Les deux branches de cette tenaille ont commencé à se refermer sérieusement depuis la promulgation de la loi constitutionnelle du 28 mars 2003 relative à l’organisation décentralisée de la République et celle de la loi n° 2006-823 du 10 juillet 2006 qui autorise l’approbation de la Charte européenne de l’autonomie locale.
Il faut prendre au sérieux et pour ce qu’elle est la loi constitutionnelle du 28 mars 2003, loi qui met fin de facto à la République Une et Indivisible.
L’article 1 de la loi constitutionnelle spécifie clairement que l’organisation de la République est maintenant décentralisée. Par conséquent, tout qui était du ressort de la République doit être transféré aux régions ou aux communautés d’agglomérations ou de communes.

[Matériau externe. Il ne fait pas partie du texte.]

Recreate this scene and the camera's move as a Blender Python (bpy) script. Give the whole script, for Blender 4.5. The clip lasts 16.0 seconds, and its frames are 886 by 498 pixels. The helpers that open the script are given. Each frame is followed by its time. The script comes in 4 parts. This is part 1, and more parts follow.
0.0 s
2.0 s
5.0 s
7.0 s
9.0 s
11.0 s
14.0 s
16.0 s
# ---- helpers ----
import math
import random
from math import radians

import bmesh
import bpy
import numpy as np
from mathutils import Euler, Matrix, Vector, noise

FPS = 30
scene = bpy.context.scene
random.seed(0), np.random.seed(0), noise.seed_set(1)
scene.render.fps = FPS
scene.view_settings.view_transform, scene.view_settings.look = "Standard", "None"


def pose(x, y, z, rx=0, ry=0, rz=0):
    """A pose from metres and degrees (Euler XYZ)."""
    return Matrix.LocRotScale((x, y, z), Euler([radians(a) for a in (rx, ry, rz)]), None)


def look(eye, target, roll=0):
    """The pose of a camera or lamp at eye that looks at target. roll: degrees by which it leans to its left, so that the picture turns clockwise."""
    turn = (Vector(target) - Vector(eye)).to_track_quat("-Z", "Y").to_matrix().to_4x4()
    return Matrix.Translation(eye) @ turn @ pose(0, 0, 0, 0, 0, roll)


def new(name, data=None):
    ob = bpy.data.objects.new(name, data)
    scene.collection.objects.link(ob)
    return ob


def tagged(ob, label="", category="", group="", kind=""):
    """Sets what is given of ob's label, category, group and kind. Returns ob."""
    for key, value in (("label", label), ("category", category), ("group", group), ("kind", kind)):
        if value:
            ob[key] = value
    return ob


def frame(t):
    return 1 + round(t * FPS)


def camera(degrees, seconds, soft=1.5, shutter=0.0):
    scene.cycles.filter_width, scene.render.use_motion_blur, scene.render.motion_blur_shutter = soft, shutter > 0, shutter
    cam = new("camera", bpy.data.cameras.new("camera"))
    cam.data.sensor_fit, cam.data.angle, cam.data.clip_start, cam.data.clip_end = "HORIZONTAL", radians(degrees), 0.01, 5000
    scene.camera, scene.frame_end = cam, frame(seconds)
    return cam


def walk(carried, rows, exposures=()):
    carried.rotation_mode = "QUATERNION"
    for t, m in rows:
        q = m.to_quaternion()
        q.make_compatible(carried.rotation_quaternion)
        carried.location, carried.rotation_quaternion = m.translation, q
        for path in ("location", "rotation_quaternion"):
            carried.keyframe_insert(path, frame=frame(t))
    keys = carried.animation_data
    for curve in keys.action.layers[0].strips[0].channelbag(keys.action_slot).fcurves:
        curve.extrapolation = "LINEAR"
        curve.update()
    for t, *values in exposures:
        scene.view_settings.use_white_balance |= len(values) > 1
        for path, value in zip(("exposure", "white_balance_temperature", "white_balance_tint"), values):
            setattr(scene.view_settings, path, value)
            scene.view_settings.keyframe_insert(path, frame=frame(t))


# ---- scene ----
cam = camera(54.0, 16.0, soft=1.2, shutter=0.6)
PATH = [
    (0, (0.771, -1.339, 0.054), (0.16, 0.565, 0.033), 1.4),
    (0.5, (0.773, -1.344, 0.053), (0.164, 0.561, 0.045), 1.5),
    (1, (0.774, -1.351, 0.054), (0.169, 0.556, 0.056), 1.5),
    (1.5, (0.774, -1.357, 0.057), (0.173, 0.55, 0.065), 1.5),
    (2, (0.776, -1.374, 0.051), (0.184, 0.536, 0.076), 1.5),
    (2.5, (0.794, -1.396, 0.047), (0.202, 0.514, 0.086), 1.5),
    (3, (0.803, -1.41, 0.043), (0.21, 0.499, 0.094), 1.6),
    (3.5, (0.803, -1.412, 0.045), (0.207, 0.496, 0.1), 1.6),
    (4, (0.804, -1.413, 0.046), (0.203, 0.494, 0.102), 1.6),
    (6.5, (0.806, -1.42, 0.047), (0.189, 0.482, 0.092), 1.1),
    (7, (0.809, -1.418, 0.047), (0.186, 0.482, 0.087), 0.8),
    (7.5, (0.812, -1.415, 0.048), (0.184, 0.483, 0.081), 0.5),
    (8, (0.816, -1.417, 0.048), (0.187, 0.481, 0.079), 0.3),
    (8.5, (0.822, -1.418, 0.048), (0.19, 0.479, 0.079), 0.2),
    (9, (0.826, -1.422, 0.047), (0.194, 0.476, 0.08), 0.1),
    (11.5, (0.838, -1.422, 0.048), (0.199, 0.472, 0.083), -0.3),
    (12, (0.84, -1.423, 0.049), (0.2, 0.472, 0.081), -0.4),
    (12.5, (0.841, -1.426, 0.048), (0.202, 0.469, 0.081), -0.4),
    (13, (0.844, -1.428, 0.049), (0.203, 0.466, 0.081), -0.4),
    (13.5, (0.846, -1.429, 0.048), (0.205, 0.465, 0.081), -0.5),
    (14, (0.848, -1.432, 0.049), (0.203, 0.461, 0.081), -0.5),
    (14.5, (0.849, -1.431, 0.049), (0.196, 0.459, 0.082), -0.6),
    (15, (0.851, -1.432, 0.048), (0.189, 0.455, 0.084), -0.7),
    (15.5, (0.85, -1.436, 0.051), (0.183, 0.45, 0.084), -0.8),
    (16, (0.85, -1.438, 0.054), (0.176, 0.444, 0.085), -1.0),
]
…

– Ceci signifie la fin de l’égalité des citoyens Français sur le territoire national et c’est bien dans ce sens que s’exprime la revue Challenge et derrière elle le MEDEF. Cela signifie aussi la fin de la démocratie locale.
– Cela signifie la fin de la solidarité nationale, c’est à dire de la fraternité, au profit de l’économie et de la finance.

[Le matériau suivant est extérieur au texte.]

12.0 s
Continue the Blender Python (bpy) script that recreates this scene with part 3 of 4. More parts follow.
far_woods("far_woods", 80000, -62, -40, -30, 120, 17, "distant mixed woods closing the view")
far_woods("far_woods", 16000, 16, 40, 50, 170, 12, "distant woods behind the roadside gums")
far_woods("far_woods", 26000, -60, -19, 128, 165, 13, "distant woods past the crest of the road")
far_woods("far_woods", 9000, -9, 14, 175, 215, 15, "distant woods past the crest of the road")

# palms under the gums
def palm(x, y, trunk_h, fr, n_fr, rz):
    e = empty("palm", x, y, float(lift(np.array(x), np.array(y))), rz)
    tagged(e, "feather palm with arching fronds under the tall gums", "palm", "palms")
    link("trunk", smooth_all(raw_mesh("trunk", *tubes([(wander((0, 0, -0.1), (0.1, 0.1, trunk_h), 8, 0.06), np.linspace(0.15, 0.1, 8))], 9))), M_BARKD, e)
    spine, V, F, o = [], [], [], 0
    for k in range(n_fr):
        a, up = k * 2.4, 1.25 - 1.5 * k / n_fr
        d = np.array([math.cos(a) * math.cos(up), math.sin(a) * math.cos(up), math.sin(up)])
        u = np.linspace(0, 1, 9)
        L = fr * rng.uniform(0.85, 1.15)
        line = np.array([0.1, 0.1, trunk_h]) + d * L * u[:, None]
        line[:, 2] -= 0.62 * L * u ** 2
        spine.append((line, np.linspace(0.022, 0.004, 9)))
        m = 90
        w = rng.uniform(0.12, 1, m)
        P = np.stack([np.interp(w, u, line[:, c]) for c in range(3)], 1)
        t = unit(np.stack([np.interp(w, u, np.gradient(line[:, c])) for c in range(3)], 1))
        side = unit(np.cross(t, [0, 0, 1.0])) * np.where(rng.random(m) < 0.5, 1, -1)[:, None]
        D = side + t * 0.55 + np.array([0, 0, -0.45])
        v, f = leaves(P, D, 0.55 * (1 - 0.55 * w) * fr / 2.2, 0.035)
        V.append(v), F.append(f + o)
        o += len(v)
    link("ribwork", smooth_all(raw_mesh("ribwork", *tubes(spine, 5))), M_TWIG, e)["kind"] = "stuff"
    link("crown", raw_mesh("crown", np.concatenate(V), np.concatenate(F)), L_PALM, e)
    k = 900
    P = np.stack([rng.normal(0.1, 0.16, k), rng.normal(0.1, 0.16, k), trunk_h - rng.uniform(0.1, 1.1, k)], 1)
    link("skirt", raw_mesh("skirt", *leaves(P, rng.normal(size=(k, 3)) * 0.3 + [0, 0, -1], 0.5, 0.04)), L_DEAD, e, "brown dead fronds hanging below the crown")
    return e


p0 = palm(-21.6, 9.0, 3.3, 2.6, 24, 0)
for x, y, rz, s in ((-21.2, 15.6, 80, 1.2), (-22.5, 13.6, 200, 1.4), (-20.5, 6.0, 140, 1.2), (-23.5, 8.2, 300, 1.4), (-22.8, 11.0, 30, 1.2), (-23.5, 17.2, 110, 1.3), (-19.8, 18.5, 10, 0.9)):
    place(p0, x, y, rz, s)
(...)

– Cela signifie, plus tard sans doute et en pente douce, la fin de la liberté.
Il faut mettre un point d’arrêt à ce processus, il faut dire non à la régionalisation et à son corollaire la décentralisation. Il faut dire non à l’éclatement de la Nation [5]. Il faut dire non à l’Union Européenne de Bruxelles et aux partis politiques qui la promeuve comme seule planche de salut des peuples. Il faut contrer leurs dérives anti démocratique et anti populaire [6].
Il faut pour cela reconstruire la République à partir de l’expression populaire.
Ce qui veut dire qu’il faut mettre en œuvre une assemblée constituante dégagée de toutes les emprises partisanes et de toutes les mains mises de ceux qui, vivant de la République et non pour elle, ont intérêt à ce que tout change pour que rien ne change.